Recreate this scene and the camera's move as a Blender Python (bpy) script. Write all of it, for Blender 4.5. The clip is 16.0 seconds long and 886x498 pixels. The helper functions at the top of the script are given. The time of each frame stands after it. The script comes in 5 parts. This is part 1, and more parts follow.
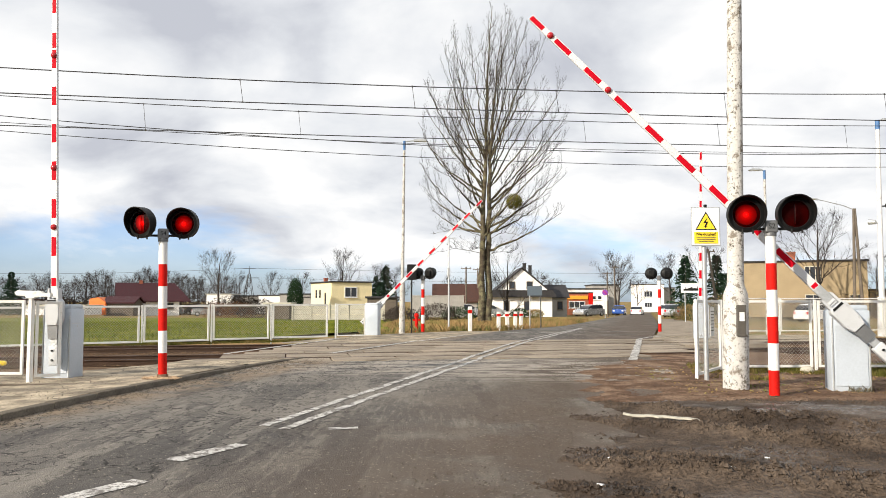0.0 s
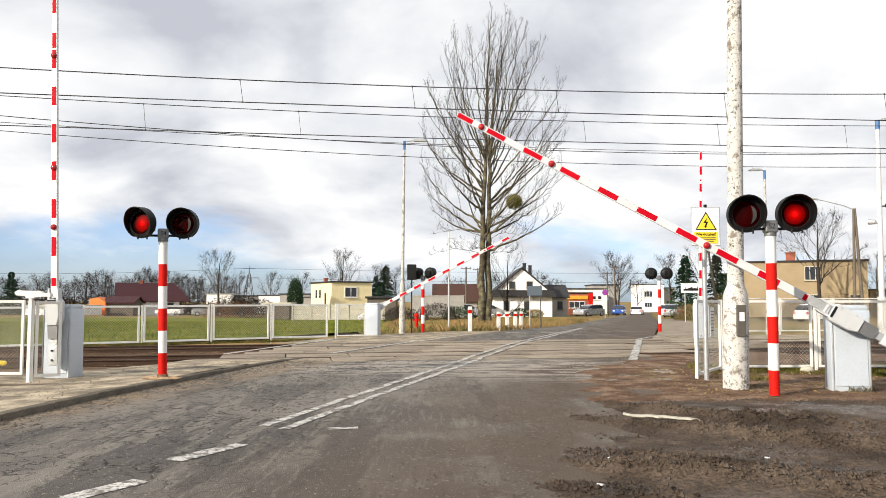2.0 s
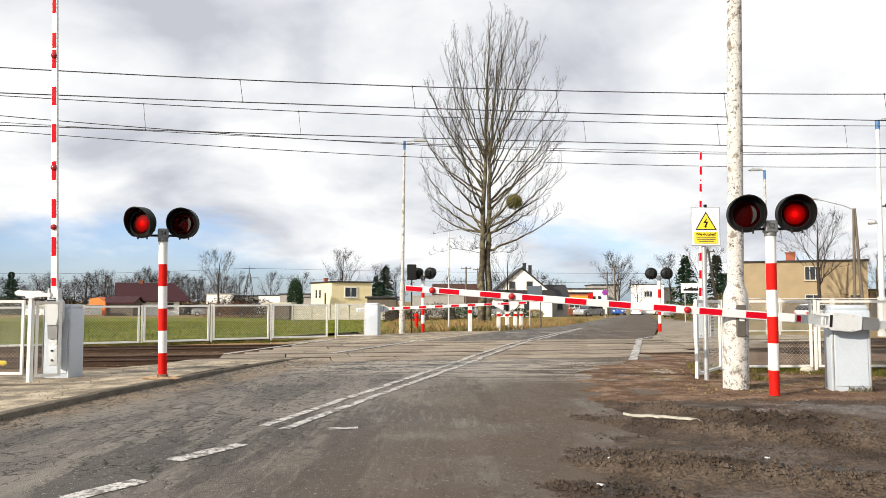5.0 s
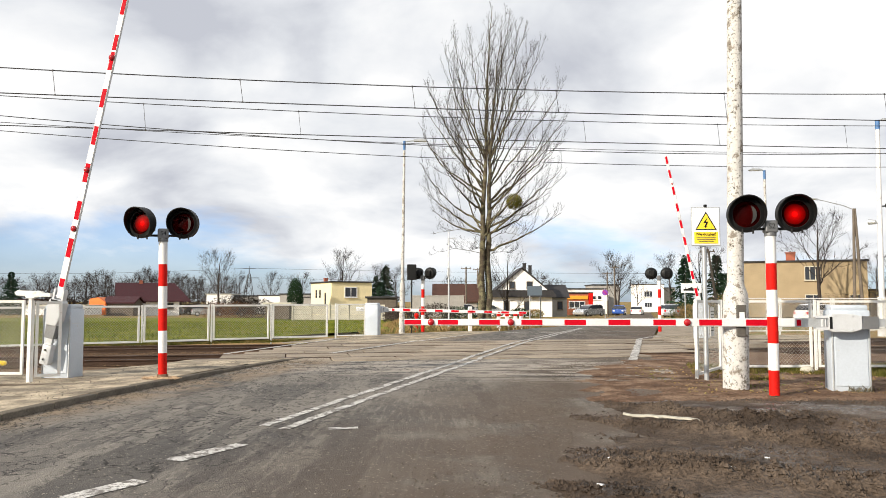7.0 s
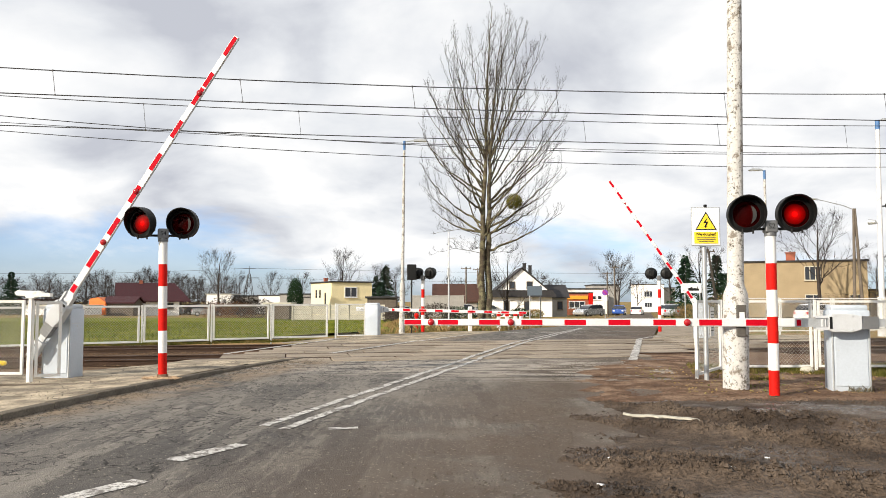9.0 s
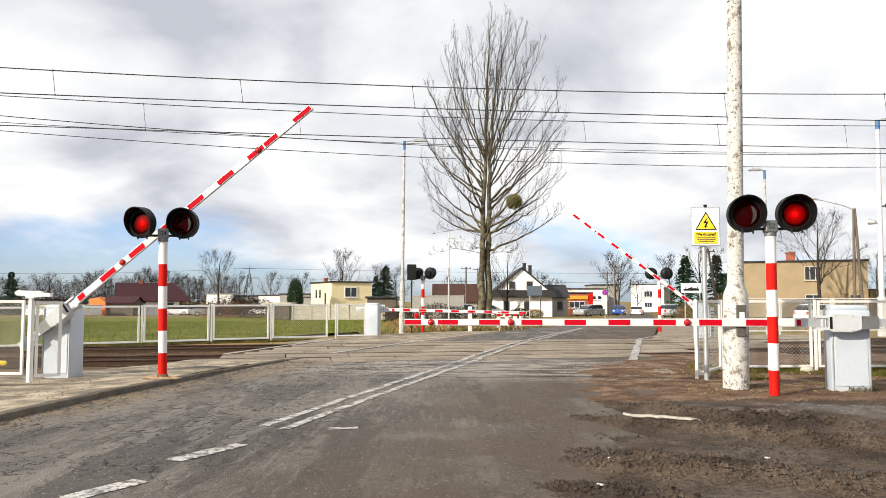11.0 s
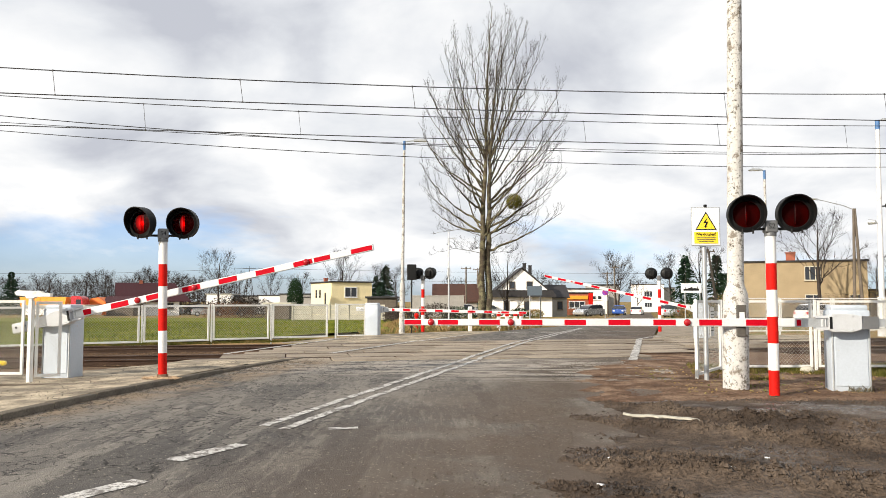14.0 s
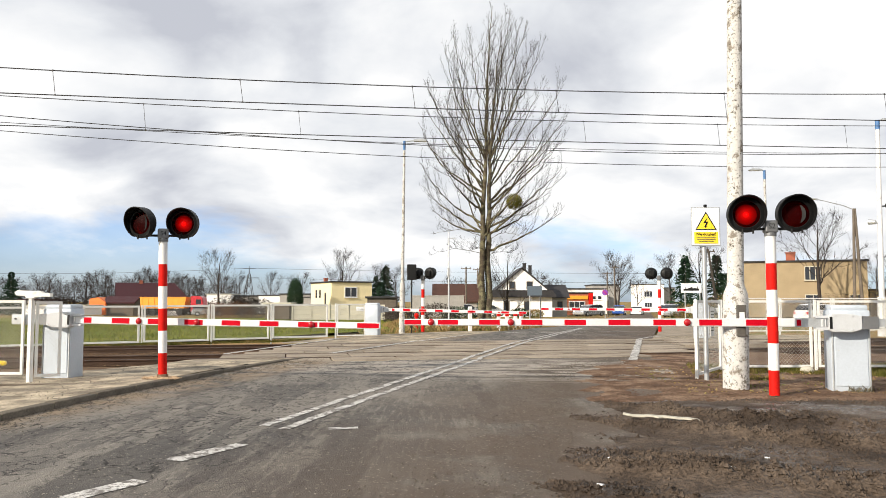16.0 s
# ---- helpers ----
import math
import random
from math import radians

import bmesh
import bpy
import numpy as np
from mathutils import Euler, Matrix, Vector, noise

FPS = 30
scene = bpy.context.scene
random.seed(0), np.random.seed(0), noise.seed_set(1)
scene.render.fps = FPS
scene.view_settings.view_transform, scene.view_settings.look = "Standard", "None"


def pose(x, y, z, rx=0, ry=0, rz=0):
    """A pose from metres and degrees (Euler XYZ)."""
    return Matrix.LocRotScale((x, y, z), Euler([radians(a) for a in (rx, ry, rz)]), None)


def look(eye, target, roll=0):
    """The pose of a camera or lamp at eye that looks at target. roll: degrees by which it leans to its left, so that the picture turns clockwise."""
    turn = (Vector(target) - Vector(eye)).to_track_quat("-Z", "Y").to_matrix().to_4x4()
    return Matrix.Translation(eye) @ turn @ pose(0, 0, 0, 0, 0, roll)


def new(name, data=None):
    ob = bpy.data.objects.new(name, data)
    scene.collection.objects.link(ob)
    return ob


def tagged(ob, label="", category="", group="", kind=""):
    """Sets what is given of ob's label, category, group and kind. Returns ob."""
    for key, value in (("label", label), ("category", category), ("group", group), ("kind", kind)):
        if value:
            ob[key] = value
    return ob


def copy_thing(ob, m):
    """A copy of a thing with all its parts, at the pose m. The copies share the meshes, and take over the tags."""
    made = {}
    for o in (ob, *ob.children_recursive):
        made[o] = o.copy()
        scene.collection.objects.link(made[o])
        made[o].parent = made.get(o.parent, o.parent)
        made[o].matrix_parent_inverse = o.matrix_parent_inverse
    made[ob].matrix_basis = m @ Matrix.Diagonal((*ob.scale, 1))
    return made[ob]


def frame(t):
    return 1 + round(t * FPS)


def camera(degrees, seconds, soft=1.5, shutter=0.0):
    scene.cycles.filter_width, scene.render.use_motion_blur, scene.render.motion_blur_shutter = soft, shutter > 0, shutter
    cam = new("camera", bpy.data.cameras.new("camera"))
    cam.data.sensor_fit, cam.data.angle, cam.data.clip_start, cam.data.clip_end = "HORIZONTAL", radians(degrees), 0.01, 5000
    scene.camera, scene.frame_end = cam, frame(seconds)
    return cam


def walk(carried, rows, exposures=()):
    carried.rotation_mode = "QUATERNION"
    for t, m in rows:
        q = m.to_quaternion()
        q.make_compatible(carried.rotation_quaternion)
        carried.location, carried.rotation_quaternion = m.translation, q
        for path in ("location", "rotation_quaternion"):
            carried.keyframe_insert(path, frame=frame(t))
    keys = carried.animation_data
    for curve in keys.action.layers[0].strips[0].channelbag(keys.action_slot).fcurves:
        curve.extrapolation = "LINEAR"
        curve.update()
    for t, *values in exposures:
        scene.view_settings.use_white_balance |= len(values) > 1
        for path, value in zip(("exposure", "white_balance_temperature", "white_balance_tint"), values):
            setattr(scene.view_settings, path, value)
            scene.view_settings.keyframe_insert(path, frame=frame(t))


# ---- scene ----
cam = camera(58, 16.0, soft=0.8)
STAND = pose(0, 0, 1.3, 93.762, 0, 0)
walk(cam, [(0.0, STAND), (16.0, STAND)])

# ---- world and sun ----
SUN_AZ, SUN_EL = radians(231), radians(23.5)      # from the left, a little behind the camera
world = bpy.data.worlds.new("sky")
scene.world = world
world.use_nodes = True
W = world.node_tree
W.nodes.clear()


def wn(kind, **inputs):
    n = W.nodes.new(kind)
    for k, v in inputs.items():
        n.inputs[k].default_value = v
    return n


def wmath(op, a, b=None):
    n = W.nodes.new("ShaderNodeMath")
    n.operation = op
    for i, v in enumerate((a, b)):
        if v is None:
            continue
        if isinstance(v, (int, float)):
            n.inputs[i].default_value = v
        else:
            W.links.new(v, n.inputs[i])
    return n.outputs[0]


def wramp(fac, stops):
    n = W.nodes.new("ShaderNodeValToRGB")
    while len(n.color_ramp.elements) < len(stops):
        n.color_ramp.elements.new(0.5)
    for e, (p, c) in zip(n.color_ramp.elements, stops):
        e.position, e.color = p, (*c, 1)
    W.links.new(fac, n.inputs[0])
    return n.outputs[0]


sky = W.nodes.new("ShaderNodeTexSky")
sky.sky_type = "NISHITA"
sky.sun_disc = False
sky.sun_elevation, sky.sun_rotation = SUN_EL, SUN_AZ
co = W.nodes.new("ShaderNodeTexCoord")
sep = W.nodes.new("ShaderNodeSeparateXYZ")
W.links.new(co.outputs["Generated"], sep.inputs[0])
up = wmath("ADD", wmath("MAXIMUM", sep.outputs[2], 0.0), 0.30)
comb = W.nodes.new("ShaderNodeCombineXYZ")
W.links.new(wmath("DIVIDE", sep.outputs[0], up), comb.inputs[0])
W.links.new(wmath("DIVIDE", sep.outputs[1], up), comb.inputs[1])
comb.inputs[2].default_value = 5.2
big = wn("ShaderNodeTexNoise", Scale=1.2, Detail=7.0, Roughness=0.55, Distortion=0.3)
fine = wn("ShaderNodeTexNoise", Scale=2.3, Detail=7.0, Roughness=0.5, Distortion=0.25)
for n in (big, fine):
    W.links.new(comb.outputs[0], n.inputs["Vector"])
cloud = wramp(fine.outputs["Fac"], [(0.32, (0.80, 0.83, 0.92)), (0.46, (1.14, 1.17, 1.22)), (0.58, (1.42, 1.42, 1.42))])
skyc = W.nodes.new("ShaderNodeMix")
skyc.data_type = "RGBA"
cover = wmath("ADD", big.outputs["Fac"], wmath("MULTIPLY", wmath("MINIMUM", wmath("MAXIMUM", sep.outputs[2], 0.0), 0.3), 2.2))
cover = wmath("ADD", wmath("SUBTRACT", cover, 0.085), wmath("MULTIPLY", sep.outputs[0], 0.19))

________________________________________

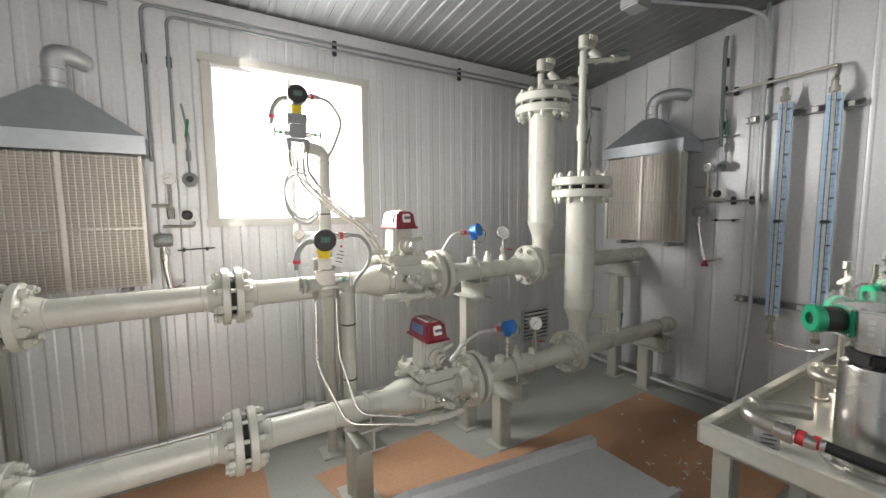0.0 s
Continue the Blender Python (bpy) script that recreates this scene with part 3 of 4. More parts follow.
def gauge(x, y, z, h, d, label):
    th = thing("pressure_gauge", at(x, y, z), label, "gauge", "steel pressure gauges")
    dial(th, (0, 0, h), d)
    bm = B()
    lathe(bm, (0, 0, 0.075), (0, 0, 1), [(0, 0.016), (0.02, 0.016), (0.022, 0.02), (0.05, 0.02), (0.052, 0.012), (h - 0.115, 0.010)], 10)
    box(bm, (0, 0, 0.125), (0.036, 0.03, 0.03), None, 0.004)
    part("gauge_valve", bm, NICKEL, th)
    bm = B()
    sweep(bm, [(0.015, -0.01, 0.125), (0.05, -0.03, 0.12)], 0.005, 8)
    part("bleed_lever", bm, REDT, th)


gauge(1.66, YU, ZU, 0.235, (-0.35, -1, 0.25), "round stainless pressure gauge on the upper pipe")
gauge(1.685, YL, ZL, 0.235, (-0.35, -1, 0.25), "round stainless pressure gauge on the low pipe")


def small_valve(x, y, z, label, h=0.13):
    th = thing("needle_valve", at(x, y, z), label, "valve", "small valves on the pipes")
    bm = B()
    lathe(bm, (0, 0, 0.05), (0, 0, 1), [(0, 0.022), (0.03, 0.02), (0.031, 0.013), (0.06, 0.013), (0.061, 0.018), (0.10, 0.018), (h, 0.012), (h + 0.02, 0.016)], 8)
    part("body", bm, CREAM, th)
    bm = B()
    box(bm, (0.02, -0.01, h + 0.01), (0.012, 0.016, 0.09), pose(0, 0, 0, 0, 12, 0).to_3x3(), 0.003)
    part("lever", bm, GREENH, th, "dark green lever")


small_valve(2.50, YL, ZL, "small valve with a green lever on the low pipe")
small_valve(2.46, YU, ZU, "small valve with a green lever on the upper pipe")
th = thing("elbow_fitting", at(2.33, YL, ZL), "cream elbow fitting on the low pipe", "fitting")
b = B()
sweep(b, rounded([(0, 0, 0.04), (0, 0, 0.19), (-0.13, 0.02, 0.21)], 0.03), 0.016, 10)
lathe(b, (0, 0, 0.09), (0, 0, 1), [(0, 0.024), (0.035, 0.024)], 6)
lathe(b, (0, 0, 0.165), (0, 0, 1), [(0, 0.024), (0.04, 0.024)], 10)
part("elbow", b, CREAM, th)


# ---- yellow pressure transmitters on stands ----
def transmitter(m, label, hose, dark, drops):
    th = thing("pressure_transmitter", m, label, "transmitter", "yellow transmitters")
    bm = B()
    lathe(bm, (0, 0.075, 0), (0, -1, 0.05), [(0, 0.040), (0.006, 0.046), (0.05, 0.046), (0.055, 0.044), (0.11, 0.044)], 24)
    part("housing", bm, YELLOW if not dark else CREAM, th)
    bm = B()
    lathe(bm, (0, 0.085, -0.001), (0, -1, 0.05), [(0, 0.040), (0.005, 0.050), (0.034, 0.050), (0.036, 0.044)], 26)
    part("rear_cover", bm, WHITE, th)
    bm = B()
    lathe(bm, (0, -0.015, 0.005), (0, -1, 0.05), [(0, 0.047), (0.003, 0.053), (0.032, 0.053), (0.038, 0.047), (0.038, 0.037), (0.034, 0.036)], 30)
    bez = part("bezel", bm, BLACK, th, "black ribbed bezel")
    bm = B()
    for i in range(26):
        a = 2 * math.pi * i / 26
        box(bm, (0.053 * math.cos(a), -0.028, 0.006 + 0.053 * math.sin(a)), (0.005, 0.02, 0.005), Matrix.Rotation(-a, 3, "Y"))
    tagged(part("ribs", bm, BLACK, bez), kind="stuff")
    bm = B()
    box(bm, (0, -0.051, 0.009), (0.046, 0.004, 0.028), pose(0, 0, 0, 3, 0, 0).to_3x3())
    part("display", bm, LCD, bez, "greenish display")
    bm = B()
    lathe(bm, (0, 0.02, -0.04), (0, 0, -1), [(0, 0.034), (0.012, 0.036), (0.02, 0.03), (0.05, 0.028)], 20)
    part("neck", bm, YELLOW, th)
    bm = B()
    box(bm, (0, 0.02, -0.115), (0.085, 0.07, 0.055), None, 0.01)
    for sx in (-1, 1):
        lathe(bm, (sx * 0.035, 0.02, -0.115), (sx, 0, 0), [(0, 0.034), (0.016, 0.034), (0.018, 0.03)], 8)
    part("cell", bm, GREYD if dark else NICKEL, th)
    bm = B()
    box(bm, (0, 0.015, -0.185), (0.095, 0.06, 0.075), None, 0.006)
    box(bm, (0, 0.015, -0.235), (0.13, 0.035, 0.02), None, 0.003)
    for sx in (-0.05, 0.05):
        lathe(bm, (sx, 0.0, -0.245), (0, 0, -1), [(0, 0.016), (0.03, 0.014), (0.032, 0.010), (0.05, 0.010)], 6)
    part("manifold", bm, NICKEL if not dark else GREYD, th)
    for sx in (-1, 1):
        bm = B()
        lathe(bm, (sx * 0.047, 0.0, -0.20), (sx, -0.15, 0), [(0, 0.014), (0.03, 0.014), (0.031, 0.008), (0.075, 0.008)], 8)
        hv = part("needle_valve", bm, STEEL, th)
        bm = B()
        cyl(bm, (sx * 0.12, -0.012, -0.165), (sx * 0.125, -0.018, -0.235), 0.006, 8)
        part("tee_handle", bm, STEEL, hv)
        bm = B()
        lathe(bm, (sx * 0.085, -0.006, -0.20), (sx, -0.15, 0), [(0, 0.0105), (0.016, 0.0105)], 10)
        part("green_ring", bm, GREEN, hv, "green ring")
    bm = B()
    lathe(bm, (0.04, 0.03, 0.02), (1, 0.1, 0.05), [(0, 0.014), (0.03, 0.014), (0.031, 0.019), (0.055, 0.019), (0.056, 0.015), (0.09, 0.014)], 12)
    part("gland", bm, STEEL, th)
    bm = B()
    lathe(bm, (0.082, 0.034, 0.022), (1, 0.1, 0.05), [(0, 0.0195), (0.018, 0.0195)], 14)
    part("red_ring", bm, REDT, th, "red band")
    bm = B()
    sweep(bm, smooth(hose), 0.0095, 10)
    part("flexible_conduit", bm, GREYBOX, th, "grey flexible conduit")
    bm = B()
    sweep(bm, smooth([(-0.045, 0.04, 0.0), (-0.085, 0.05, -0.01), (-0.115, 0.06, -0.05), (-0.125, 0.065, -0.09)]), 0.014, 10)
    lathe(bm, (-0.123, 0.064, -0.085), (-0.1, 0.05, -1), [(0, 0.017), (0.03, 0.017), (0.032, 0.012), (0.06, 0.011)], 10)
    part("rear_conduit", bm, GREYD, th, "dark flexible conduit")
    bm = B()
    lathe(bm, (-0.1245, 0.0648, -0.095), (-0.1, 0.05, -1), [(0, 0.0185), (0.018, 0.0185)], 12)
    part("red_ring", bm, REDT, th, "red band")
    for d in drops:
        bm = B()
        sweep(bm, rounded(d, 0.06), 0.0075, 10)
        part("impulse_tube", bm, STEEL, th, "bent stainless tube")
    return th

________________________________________

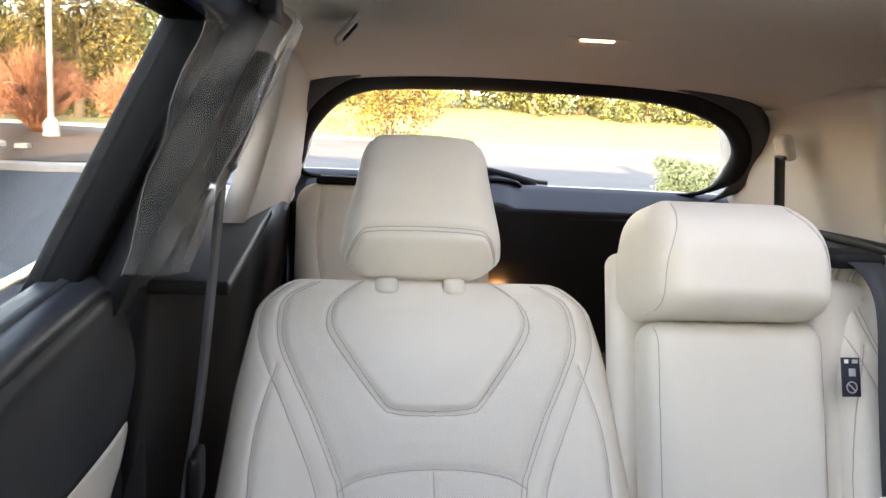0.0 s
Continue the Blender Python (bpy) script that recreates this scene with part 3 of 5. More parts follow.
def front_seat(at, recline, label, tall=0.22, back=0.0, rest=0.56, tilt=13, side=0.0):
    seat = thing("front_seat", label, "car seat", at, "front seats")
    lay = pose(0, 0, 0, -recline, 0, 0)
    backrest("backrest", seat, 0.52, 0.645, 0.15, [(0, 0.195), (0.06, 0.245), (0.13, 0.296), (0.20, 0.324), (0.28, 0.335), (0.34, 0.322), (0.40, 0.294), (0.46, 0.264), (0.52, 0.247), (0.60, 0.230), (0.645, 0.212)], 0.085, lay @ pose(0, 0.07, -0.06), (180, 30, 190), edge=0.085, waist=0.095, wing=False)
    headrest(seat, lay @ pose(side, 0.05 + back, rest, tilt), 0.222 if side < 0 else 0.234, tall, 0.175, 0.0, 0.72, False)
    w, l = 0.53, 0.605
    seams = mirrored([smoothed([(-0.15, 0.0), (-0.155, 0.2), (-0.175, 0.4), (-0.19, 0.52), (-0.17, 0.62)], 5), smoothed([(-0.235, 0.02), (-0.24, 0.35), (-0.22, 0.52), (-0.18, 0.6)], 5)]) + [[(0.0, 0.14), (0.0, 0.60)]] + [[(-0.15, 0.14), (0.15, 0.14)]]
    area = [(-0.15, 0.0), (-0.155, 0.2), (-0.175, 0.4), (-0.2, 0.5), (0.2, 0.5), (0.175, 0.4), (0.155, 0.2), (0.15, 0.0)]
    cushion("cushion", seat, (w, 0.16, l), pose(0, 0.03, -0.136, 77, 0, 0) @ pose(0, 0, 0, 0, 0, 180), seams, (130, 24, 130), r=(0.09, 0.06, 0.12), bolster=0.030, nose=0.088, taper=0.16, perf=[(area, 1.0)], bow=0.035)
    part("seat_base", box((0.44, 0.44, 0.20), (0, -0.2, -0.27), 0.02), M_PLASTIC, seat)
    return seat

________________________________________

## What is expected
Only the lines from the one with "Recreate this scene" through the one with "ob = bpy.data.objects.new(name, data)" belong in your copy; retype them exactly and drop any pictures.

## Correct result
Recreate this scene and the camera's move as a Blender Python (bpy) script. Write all of it, for Blender 4.5. The clip is 16.0 seconds long and 886x498 pixels. The helper functions at the top of the script are given. The time of each frame stands after it. The script comes in 5 parts. This is part 1, and more parts follow.
0.0 s
2.0 s
5.0 s
7.0 s
9.0 s
11.0 s
14.0 s
16.0 s
# ---- helpers ----
import math
import random
from math import radians

import bmesh
import bpy
import numpy as np
from mathutils import Euler, Matrix, Vector, noise

FPS = 30
scene = bpy.context.scene
random.seed(0), np.random.seed(0), noise.seed_set(1)
scene.render.fps = FPS
scene.view_settings.view_transform, scene.view_settings.look = "Standard", "None"


def pose(x, y, z, rx=0, ry=0, rz=0):
    """A pose from metres and degrees (Euler XYZ)."""
    return Matrix.LocRotScale((x, y, z), Euler([radians(a) for a in (rx, ry, rz)]), None)


def look(eye, target, roll=0):
    """The pose of a camera or lamp at eye that looks at target. roll: degrees by which it leans to its left, so that the picture turns clockwise."""
    turn = (Vector(target) - Vector(eye)).to_track_quat("-Z", "Y").to_matrix().to_4x4()
    return Matrix.Translation(eye) @ turn @ pose(0, 0, 0, 0, 0, roll)


def new(name, data=None):
    ob = bpy.data.objects.new(name, data)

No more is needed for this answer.